== Given instruction ==
Quote only the lines from the line containing "Continue the Blender" to the line containing "return out if closed else out + [p[-1]]", with both of those lines included, please, exactly as written.

== Data shown ==

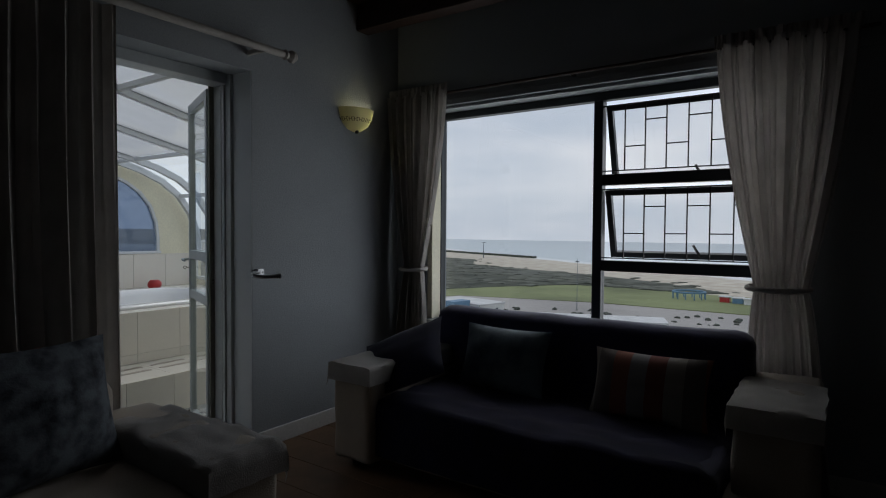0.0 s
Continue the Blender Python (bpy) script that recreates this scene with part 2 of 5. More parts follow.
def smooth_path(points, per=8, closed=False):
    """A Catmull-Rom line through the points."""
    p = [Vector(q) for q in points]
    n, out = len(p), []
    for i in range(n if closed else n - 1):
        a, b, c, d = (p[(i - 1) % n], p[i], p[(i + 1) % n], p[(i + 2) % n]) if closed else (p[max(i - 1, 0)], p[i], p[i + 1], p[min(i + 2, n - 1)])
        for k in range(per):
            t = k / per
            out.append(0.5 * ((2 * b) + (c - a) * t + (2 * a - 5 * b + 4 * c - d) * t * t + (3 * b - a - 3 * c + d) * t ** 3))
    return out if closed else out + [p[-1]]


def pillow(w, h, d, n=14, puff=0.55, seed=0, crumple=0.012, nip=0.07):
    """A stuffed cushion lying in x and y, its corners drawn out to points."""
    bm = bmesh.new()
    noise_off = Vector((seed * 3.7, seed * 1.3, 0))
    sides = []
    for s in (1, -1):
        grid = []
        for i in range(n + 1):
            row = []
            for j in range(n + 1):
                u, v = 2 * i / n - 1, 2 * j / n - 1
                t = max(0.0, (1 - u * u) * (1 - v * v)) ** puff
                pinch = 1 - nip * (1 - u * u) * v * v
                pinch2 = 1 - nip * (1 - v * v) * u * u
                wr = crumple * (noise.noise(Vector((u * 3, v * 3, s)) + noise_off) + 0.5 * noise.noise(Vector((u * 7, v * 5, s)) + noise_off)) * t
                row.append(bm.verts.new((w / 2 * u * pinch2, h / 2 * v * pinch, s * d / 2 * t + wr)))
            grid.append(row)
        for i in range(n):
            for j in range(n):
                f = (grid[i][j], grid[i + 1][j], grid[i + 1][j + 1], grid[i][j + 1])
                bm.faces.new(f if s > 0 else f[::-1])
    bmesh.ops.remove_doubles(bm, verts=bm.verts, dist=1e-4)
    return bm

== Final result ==
Continue the Blender Python (bpy) script that recreates this scene with part 2 of 5. More parts follow.
def smooth_path(points, per=8, closed=False):
    """A Catmull-Rom line through the points."""
    p = [Vector(q) for q in points]
    n, out = len(p), []
    for i in range(n if closed else n - 1):
        a, b, c, d = (p[(i - 1) % n], p[i], p[(i + 1) % n], p[(i + 2) % n]) if closed else (p[max(i - 1, 0)], p[i], p[i + 1], p[min(i + 2, n - 1)])
        for k in range(per):
            t = k / per
            out.append(0.5 * ((2 * b) + (c - a) * t + (2 * a - 5 * b + 4 * c - d) * t * t + (3 * b - a - 3 * c + d) * t ** 3))
    return out if closed else out + [p[-1]]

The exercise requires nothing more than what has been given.